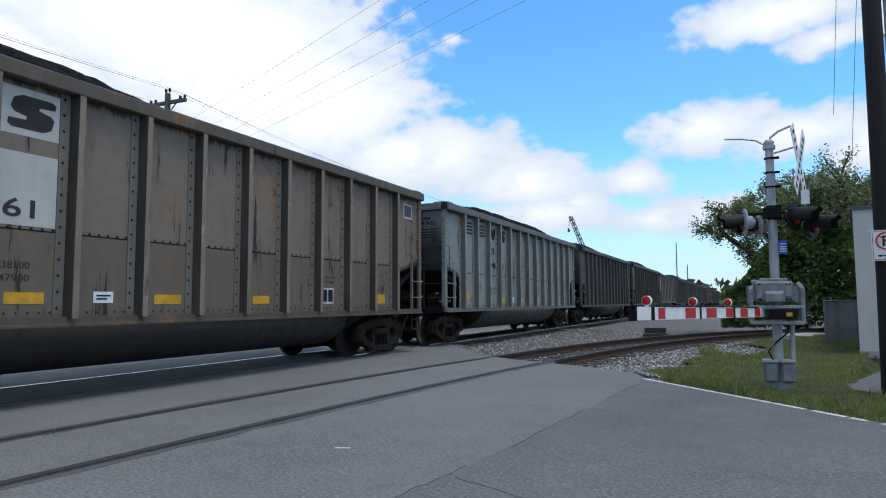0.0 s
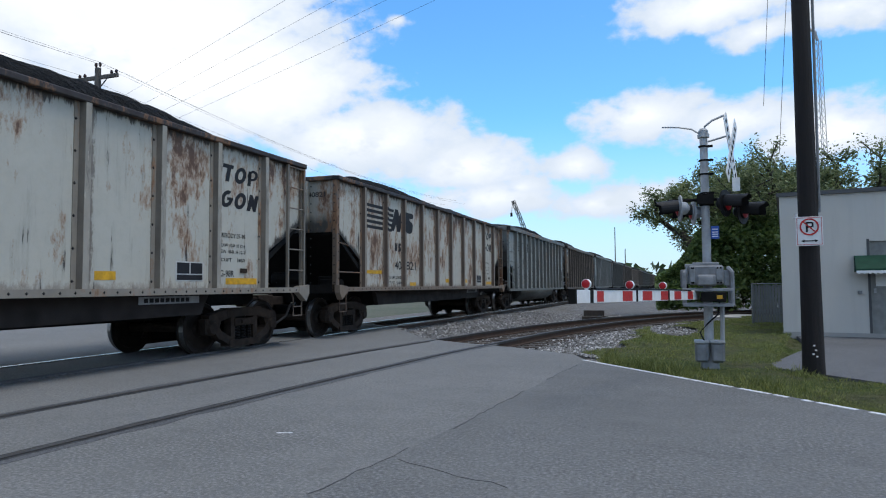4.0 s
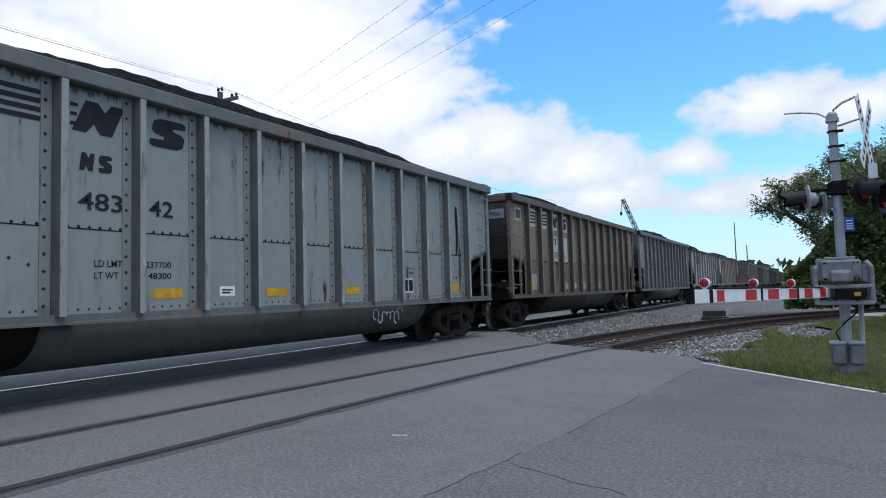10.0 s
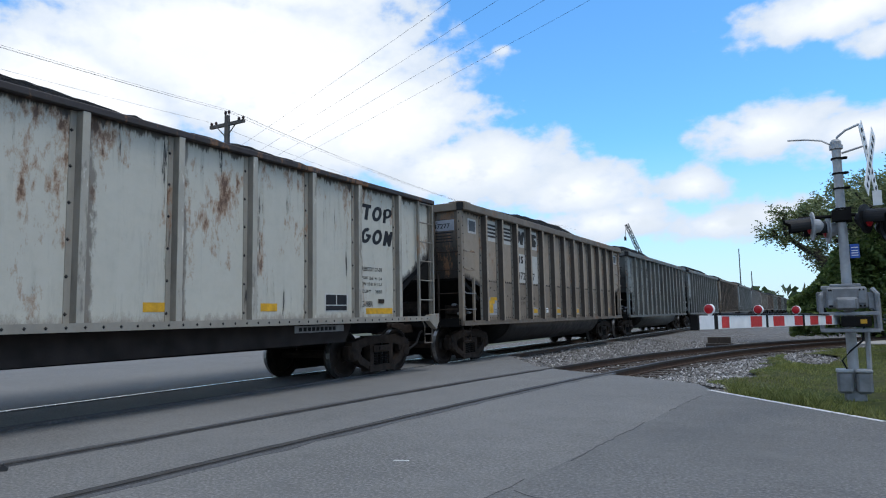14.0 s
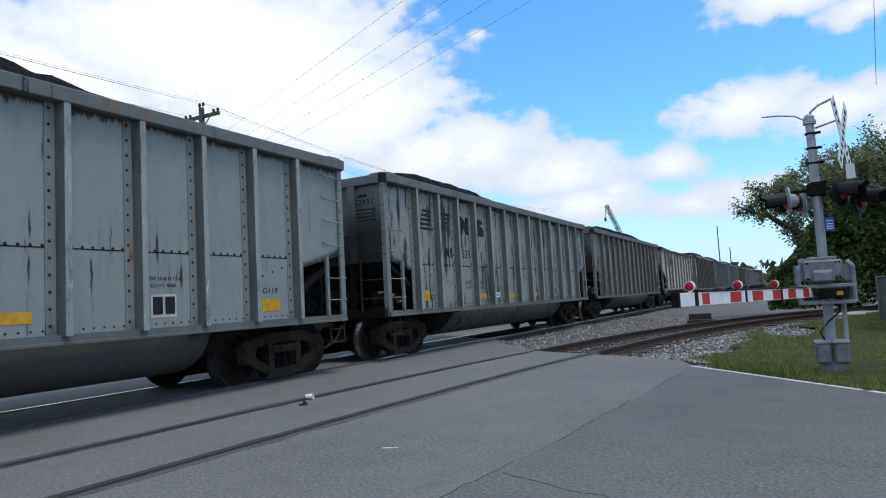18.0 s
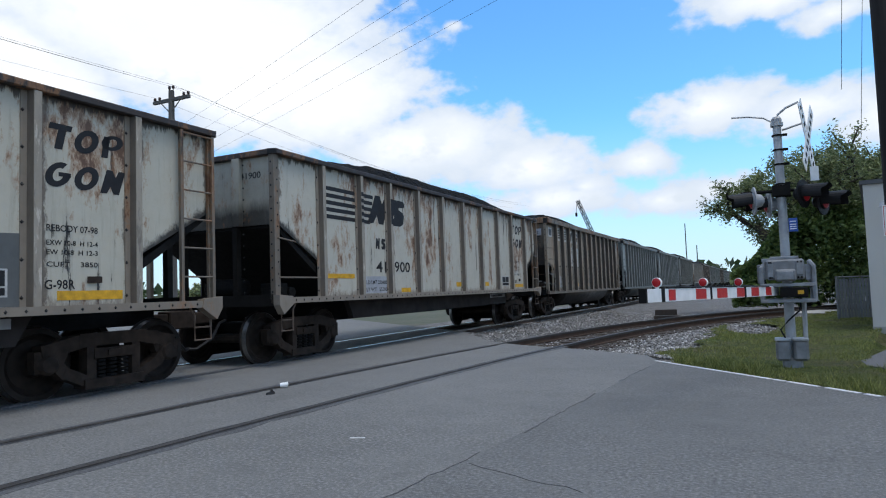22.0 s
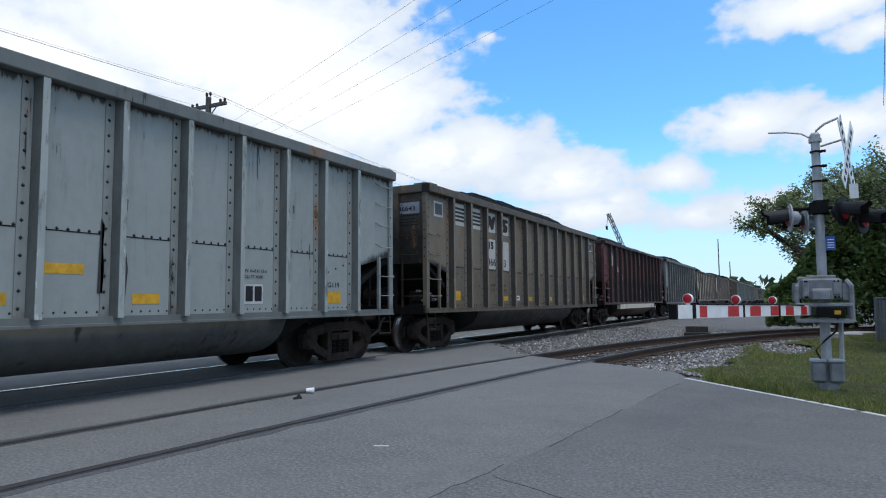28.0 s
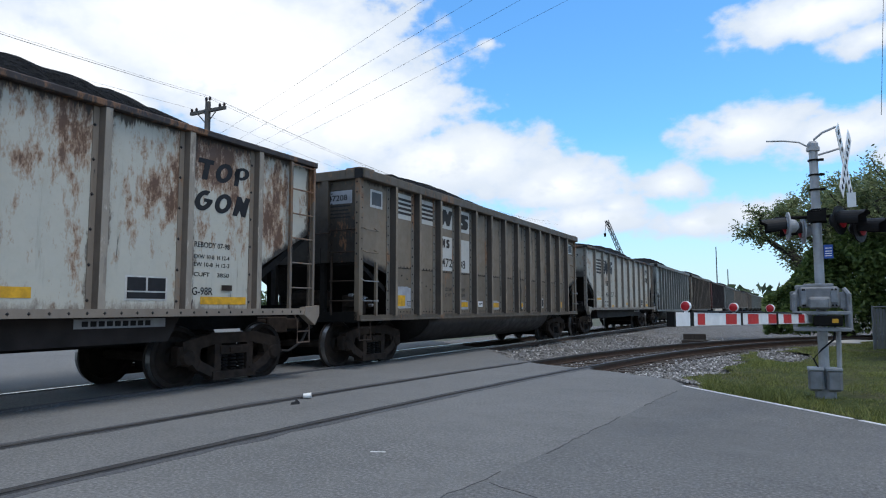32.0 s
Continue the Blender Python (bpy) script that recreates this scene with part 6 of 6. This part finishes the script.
def extras(car, num):
    """What sets single cars apart."""
    if num == ("42", "522"):
        scribble(car, 5.55, 6.4, 1.3, 1.75, 2)
        decal(car, "label_plate", [rect(2.84, 3.79, 1.17, 1.5)], M["stencil_white"], lift=0.002)
    if num == ("483", "42"):
        scribble(car, 9.3, 10.3, 0.62, 0.86, 5, 1.42)
    if num == ("467", "12"):
        scribble(car, 9.3, 10.2, 1.2, 1.65, 9)
    if num == ("40", "657"):
        decal(car, "paint_patch", [rect(1.74, 2.2, 1.59, 1.635), rect(2.1, 2.52, 1.44, 1.485)], M["chalk"], lift=0.0035)
        scribble(car, 8.0, 8.7, 1.5, 2.0, 11)
    if num == ("511", "83"):
        decal(car, "reflector", [[(1.34, 1.44), (1.92, 1.44), (1.92, 1.54), (1.45, 1.54), (1.45, 1.9), (1.34, 1.9)]], M["yellow"], lift=0.006)
    if num == ("41", "900"):
        decal(car, "repainted_patch", [[(2.78, 1.18), (3.76, 1.18), (3.77, 1.52), (3.62, 1.54), (2.8, 1.53)]], M["patch_grey"], lift=0.0025)
    if num == ("41", "946"):
        for k in range(5):
            a = 5.291 + k * 1.307
            decal(car, "repainted_patch", [[(a + 0.08, 1.165), (a + 1.165, 1.165), (a + 1.165, 1.97 + 0.02 * (k % 2)), (a + 0.7, 1.96), (a + 0.08, 1.975)]], M["repaint"], lift=0.0035)
        decal(car, "rust_patch", [[(3.22, 1.88), (3.58, 1.87), (3.6, 2.0), (3.48, 2.12), (3.35, 2.1), (3.25, 2.0)]], M["rust_deep"])
        decal(car, "rust_patch", [[(4.1, 1.86), (4.75, 1.87), (4.78, 2.03), (4.5, 2.13), (4.2, 2.14), (4.08, 2.0)]], M["rust_deep"])
    if num == ("472", "77"):
        decal(car, "reflector", [rect(1.40, 1.86, 1.44, 1.53), rect(1.6, 2.03, 1.53, 1.61)], M["yellow"], lift=0.006)
    if num == ("483", "42"):
        decal(car, "soot_run", [[(12.62, 2.02), (12.68, 2.0), (12.75, 2.3), (12.76, 2.75), (12.72, 3.15), (12.64, 3.18), (12.62, 2.9), (12.66, 2.5)]], M["dark"], lift=0.012)
    if num == ("472", "08"):
        for y0, w, z0, z1 in ((8.42, 0.26, 1.06, 1.95), (8.5, 0.12, 1.95, 2.4), (8.48, 0.05, 2.6, 3.0), (7.0, 0.05, 1.5, 1.9)):
            decal(car, "soot_run", [[(y0, z0), (y0 + w, z0), (y0 + w * 0.85, z0 + 0.4 * (z1 - z0)), (y0 + w, z0 + 0.7 * (z1 - z0)), (y0 + w * 0.6, z1), (y0 + w * 0.3, z1 - 0.06), (y0 + w * 0.12, z0 + 0.5 * (z1 - z0))]], M["soot_brown"], lift=0.012)
    if num == ("529", "77"):
        for y0, w, z0, z1 in ((8.12, 0.2, 1.1, 2.55), (8.1, 0.07, 2.55, 2.95), (7.92, 0.08, 1.3, 2.2), (6.62, 0.1, 0.75, 1.5)):
            decal(car, "soot_run", [[(y0, z0), (y0 + w * 0.8, z0), (y0 + w, z0 + 0.35 * (z1 - z0)), (y0 + w * 0.7, z0 + 0.6 * (z1 - z0)), (y0 + w * 0.9, z1 - 0.08), (y0 + w * 0.3, z1), (y0 + w * 0.1, z0 + 0.5 * (z1 - z0))]], M["soot"], lift=0.012)
        decal(car, "reflector", [rect(7.22, 7.75, 1.52, 1.64)], M["yellow"])
    if num == ("516", "89"):
        decal(car, "repainted_patch", [rect(5.32, 5.96, 1.1, 3.3)], M["repaint"], lift=0.002)


cars = []
for i, (kind, style, num, base, streak, rust, grime, low, patch) in enumerate(SPECS):
    car = new("coal_car")
    brown = base[0] > base[2] * 1.3 and style == "panel"
    label = WORDS[style]
    if style == "panel":
        label = ("brown " if brown else "grey ") + label
    tagged(car, label, "freight car", "coal cars of the train")
    # cars far ahead: darker base stands in for shaded, grimy post sides
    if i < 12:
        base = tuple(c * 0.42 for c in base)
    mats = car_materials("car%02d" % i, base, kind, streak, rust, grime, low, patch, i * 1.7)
    if style == "red":
        mats["band"] = RED_BAND
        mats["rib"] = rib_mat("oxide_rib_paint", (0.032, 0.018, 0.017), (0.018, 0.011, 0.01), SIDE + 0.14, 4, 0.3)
        mats["flange"] = mats["side"]
        mats["tub_oxide"] = paint_mat("oxide_tub_paint", (0.075, 0.034, 0.027), 0.3, 0.0, 0.7, seed=5)
        mats["chord"] = mats["sill"] = paint_mat("oxide_chord_paint", (0.04, 0.02, 0.017), 0.0, 0.2, 0.8, seed=4)
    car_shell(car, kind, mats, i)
    spec = dict(style=style, num=num)
    if brown:
        spec.update(panel=M["panel_white"], hatch=True, ink=M["panel_ink"], backing=num in (("472", "77"), ("467", "12"), ("472", "08"), ("470", "56")))
    spec["load"] = LOADS.get(num, spec.get("load", ("LD LMT 230600", "LT WT   55400") if kind == "beam" else ("LD LMT 237000", "LT WT 49000")))
    plates(car, kind, mats, spec)
    extras(car, num)
    cars.append((i - LEAD, car))


# ---- what moves ----
def motions():
    """The train rolls by at a nearly even pace, its wheels turning with it."""
    drift = [(0, 0.08), (2, -0.07), (6, 0.07), (8, 0.17), (10, -0.13), (12, -0.39), (13, -0.55), (16, -0.54), (20, -0.41), (21.5, -0.37), (23, -0.15), (25, 0.07), (28, -0.01), (30, -0.05), (31, 0.12), (32, 0.1)]
    for i, car in cars:
        walk(car, [(t, pose(TRACK_X, SPEED * t - PITCH * i + o, 0)) for t, o in drift])
    blown = [(0, -7.2, 1.0), (13.5, -7.0, 2.0), (14.6, -6.6, 3.3), (15.5, -6.2, 4.35), (15.8, -6.08, 4.6), (16.1, -6.0, 4.95), (16.5, -5.95, 5.65), (16.9, -5.87, 6.14), (17.4, -5.8, 6.58),
             (17.7, -5.68, 6.7), (18.0, -5.66, 6.8), (18.3, -5.6, 6.86), (32, -5.59, 6.86)]
    walk(cup, [(t, pose(x, y, 0.0, 0, 0, 40 + 360 * min(1, max(0, t - 13.5) / 4.8))) for t, x, y in blown])
    scraps = [(0, -5.9, 1.2), (13.5, -5.8, 2.5), (15.5, -5.44, 5.5), (16.1, -5.4, 5.9), (16.6, -5.42, 6.25), (18, -5.4, 6.36), (32, -5.4, 6.4)]
    walk(scrap, [(t, pose(x, y, 0.0, 0, 0, min(60, 4 * t))) for t, x, y in scraps])
    spin = math.degrees(SPEED / 0.457)
    done = {}
    for i, car in cars:
        for ax in [c for c in car.children if c.name.startswith("axle")]:
            p = ax.location.copy()
            key = round(p.y, 3)
            if key not in done:
                walk(ax, [(k / 30, pose(p.x, p.y, p.z, -spin * k / 30)) for k in range(0, 961)])
                done[key] = ax.animation_data
            else:
                ax.rotation_mode = "QUATERNION"
                ax.animation_data_create()
                ax.animation_data.action = done[key].action
                ax.animation_data.action_slot = done[key].action_slot


motions()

■ REQUIREMENT
Every line should be retyped exactly, with the pictures omitted.

■ RESULT BELOW
0.0 s
4.0 s
10.0 s
14.0 s
18.0 s
22.0 s
28.0 s
32.0 s
Continue the Blender Python (bpy) script that recreates this scene with part 6 of 6. This part finishes the script.
def extras(car, num):
    """What sets single cars apart."""
    if num == ("42", "522"):
        scribble(car, 5.55, 6.4, 1.3, 1.75, 2)
        decal(car, "label_plate", [rect(2.84, 3.79, 1.17, 1.5)], M["stencil_white"], lift=0.002)
    if num == ("483", "42"):
        scribble(car, 9.3, 10.3, 0.62, 0.86, 5, 1.42)
    if num == ("467", "12"):
        scribble(car, 9.3, 10.2, 1.2, 1.65, 9)
    if num == ("40", "657"):
        decal(car, "paint_patch", [rect(1.74, 2.2, 1.59, 1.635), rect(2.1, 2.52, 1.44, 1.485)], M["chalk"], lift=0.0035)
        scribble(car, 8.0, 8.7, 1.5, 2.0, 11)
    if num == ("511", "83"):
        decal(car, "reflector", [[(1.34, 1.44), (1.92, 1.44), (1.92, 1.54), (1.45, 1.54), (1.45, 1.9), (1.34, 1.9)]], M["yellow"], lift=0.006)
    if num == ("41", "900"):
        decal(car, "repainted_patch", [[(2.78, 1.18), (3.76, 1.18), (3.77, 1.52), (3.62, 1.54), (2.8, 1.53)]], M["patch_grey"], lift=0.0025)
    if num == ("41", "946"):
        for k in range(5):
            a = 5.291 + k * 1.307
            decal(car, "repainted_patch", [[(a + 0.08, 1.165), (a + 1.165, 1.165), (a + 1.165, 1.97 + 0.02 * (k % 2)), (a + 0.7, 1.96), (a + 0.08, 1.975)]], M["repaint"], lift=0.0035)
        decal(car, "rust_patch", [[(3.22, 1.88), (3.58, 1.87), (3.6, 2.0), (3.48, 2.12), (3.35, 2.1), (3.25, 2.0)]], M["rust_deep"])
        decal(car, "rust_patch", [[(4.1, 1.86), (4.75, 1.87), (4.78, 2.03), (4.5, 2.13), (4.2, 2.14), (4.08, 2.0)]], M["rust_deep"])
    if num == ("472", "77"):
        decal(car, "reflector", [rect(1.40, 1.86, 1.44, 1.53), rect(1.6, 2.03, 1.53, 1.61)], M["yellow"], lift=0.006)
    if num == ("483", "42"):
        decal(car, "soot_run", [[(12.62, 2.02), (12.68, 2.0), (12.75, 2.3), (12.76, 2.75), (12.72, 3.15), (12.64, 3.18), (12.62, 2.9), (12.66, 2.5)]], M["dark"], lift=0.012)
    if num == ("472", "08"):
        for y0, w, z0, z1 in ((8.42, 0.26, 1.06, 1.95), (8.5, 0.12, 1.95, 2.4), (8.48, 0.05, 2.6, 3.0), (7.0, 0.05, 1.5, 1.9)):
            decal(car, "soot_run", [[(y0, z0), (y0 + w, z0), (y0 + w * 0.85, z0 + 0.4 * (z1 - z0)), (y0 + w, z0 + 0.7 * (z1 - z0)), (y0 + w * 0.6, z1), (y0 + w * 0.3, z1 - 0.06), (y0 + w * 0.12, z0 + 0.5 * (z1 - z0))]], M["soot_brown"], lift=0.012)
    if num == ("529", "77"):
        for y0, w, z0, z1 in ((8.12, 0.2, 1.1, 2.55), (8.1, 0.07, 2.55, 2.95), (7.92, 0.08, 1.3, 2.2), (6.62, 0.1, 0.75, 1.5)):
            decal(car, "soot_run", [[(y0, z0), (y0 + w * 0.8, z0), (y0 + w, z0 + 0.35 * (z1 - z0)), (y0 + w * 0.7, z0 + 0.6 * (z1 - z0)), (y0 + w * 0.9, z1 - 0.08), (y0 + w * 0.3, z1), (y0 + w * 0.1, z0 + 0.5 * (z1 - z0))]], M["soot"], lift=0.012)
        decal(car, "reflector", [rect(7.22, 7.75, 1.52, 1.64)], M["yellow"])
    if num == ("516", "89"):
        decal(car, "repainted_patch", [rect(5.32, 5.96, 1.1, 3.3)], M["repaint"], lift=0.002)


cars = []
for i, (kind, style, num, base, streak, rust, grime, low, patch) in enumerate(SPECS):
    car = new("coal_car")
    brown = base[0] > base[2] * 1.3 and style == "panel"
    label = WORDS[style]
    if style == "panel":
        label = ("brown " if brown else "grey ") + label
    tagged(car, label, "freight car", "coal cars of the train")
    # cars far ahead: darker base stands in for shaded, grimy post sides
    if i < 12:
        base = tuple(c * 0.42 for c in base)
    mats = car_materials("car%02d" % i, base, kind, streak, rust, grime, low, patch, i * 1.7)
    if style == "red":
        mats["band"] = RED_BAND
        mats["rib"] = rib_mat("oxide_rib_paint", (0.032, 0.018, 0.017), (0.018, 0.011, 0.01), SIDE + 0.14, 4, 0.3)
        mats["flange"] = mats["side"]
        mats["tub_oxide"] = paint_mat("oxide_tub_paint", (0.075, 0.034, 0.027), 0.3, 0.0, 0.7, seed=5)
        mats["chord"] = mats["sill"] = paint_mat("oxide_chord_paint", (0.04, 0.02, 0.017), 0.0, 0.2, 0.8, seed=4)
    car_shell(car, kind, mats, i)
    spec = dict(style=style, num=num)
    if brown:
        spec.update(panel=M["panel_white"], hatch=True, ink=M["panel_ink"], backing=num in (("472", "77"), ("467", "12"), ("472", "08"), ("470", "56")))
    spec["load"] = LOADS.get(num, spec.get("load", ("LD LMT 230600", "LT WT   55400") if kind == "beam" else ("LD LMT 237000", "LT WT 49000")))
    plates(car, kind, mats, spec)
    extras(car, num)
    cars.append((i - LEAD, car))


# ---- what moves ----
def motions():
    """The train rolls by at a nearly even pace, its wheels turning with it."""
    drift = [(0, 0.08), (2, -0.07), (6, 0.07), (8, 0.17), (10, -0.13), (12, -0.39), (13, -0.55), (16, -0.54), (20, -0.41), (21.5, -0.37), (23, -0.15), (25, 0.07), (28, -0.01), (30, -0.05), (31, 0.12), (32, 0.1)]
    for i, car in cars:
        walk(car, [(t, pose(TRACK_X, SPEED * t - PITCH * i + o, 0)) for t, o in drift])
    blown = [(0, -7.2, 1.0), (13.5, -7.0, 2.0), (14.6, -6.6, 3.3), (15.5, -6.2, 4.35), (15.8, -6.08, 4.6), (16.1, -6.0, 4.95), (16.5, -5.95, 5.65), (16.9, -5.87, 6.14), (17.4, -5.8, 6.58),
             (17.7, -5.68, 6.7), (18.0, -5.66, 6.8), (18.3, -5.6, 6.86), (32, -5.59, 6.86)]
    walk(cup, [(t, pose(x, y, 0.0, 0, 0, 40 + 360 * min(1, max(0, t - 13.5) / 4.8))) for t, x, y in blown])
    scraps = [(0, -5.9, 1.2), (13.5, -5.8, 2.5), (15.5, -5.44, 5.5), (16.1, -5.4, 5.9), (16.6, -5.42, 6.25), (18, -5.4, 6.36), (32, -5.4, 6.4)]
    walk(scrap, [(t, pose(x, y, 0.0, 0, 0, min(60, 4 * t))) for t, x, y in scraps])
    spin = math.degrees(SPEED / 0.457)
    done = {}
    for i, car in cars:
        for ax in [c for c in car.children if c.name.startswith("axle")]:
            p = ax.location.copy()
            key = round(p.y, 3)
            if key not in done:
                walk(ax, [(k / 30, pose(p.x, p.y, p.z, -spin * k / 30)) for k in range(0, 961)])
                done[key] = ax.animation_data
            else:
                ax.rotation_mode = "QUATERNION"
                ax.animation_data_create()
                ax.animation_data.action = done[key].action
                ax.animation_data.action_slot = done[key].action_slot


motions()